Below is a listing to write out in full, exactly as given, without its pictures.
━━━━━━━━━━
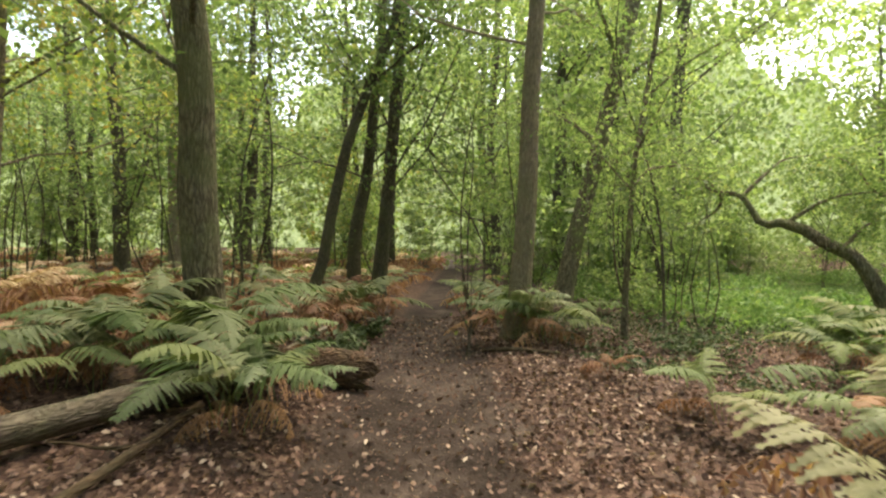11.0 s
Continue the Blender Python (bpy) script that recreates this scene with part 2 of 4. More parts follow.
def leaf_ovals(centres, size, rng, flat=0.6, width=0.55):
    """Broad six-cornered leaves, folded along the midrib."""
    n = len(centres)
    yaw, pitch, roll = rng.uniform(0, 6.28, n), rng.normal(-0.3, 0.9 * (1 - flat) + 0.15, n), rng.normal(0, 0.9 * (1 - flat) + 0.15, n)
    s = (size * rng.uniform(0.6, 1.35, n))[:, None]
    d = np.stack([np.cos(yaw) * np.cos(pitch), np.sin(yaw) * np.cos(pitch), np.sin(pitch)], 1)
    side = np.stack([-np.sin(yaw), np.cos(yaw), np.zeros(n)], 1)
    side = side * np.cos(roll)[:, None] + np.cross(d, side) * np.sin(roll)[:, None]
    up = np.cross(d, side)

    def at(along, across, lift):
        return centres + d * s * along + side * s * across * width + up * s * lift

    v = np.stack([at(-0.5, 0, 0), at(-0.16, 0.42, 0.09), at(0.2, 0.46, 0.05), at(0.5, 0, -0.1), at(0.2, -0.46, 0.05), at(-0.16, -0.42, 0.09)], 1).reshape(-1, 3)
    i = np.arange(n)[:, None] * 6
    return v, np.vstack([i + np.array([[0, 1, 2, 3]]), i + np.array([[0, 3, 4, 5]])])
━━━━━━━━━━
Result of this exercise:
11.0 s
Continue the Blender Python (bpy) script that recreates this scene with part 2 of 4. More parts follow.
def leaf_ovals(centres, size, rng, flat=0.6, width=0.55):
    """Broad six-cornered leaves, folded along the midrib."""
    n = len(centres)
    yaw, pitch, roll = rng.uniform(0, 6.28, n), rng.normal(-0.3, 0.9 * (1 - flat) + 0.15, n), rng.normal(0, 0.9 * (1 - flat) + 0.15, n)
    s = (size * rng.uniform(0.6, 1.35, n))[:, None]
    d = np.stack([np.cos(yaw) * np.cos(pitch), np.sin(yaw) * np.cos(pitch), np.sin(pitch)], 1)
    side = np.stack([-np.sin(yaw), np.cos(yaw), np.zeros(n)], 1)
    side = side * np.cos(roll)[:, None] + np.cross(d, side) * np.sin(roll)[:, None]
    up = np.cross(d, side)

    def at(along, across, lift):
        return centres + d * s * along + side * s * across * width + up * s * lift

    v = np.stack([at(-0.5, 0, 0), at(-0.16, 0.42, 0.09), at(0.2, 0.46, 0.05), at(0.5, 0, -0.1), at(0.2, -0.46, 0.05), at(-0.16, -0.42, 0.09)], 1).reshape(-1, 3)
    i = np.arange(n)[:, None] * 6
    return v, np.vstack([i + np.array([[0, 1, 2, 3]]), i + np.array([[0, 3, 4, 5]])])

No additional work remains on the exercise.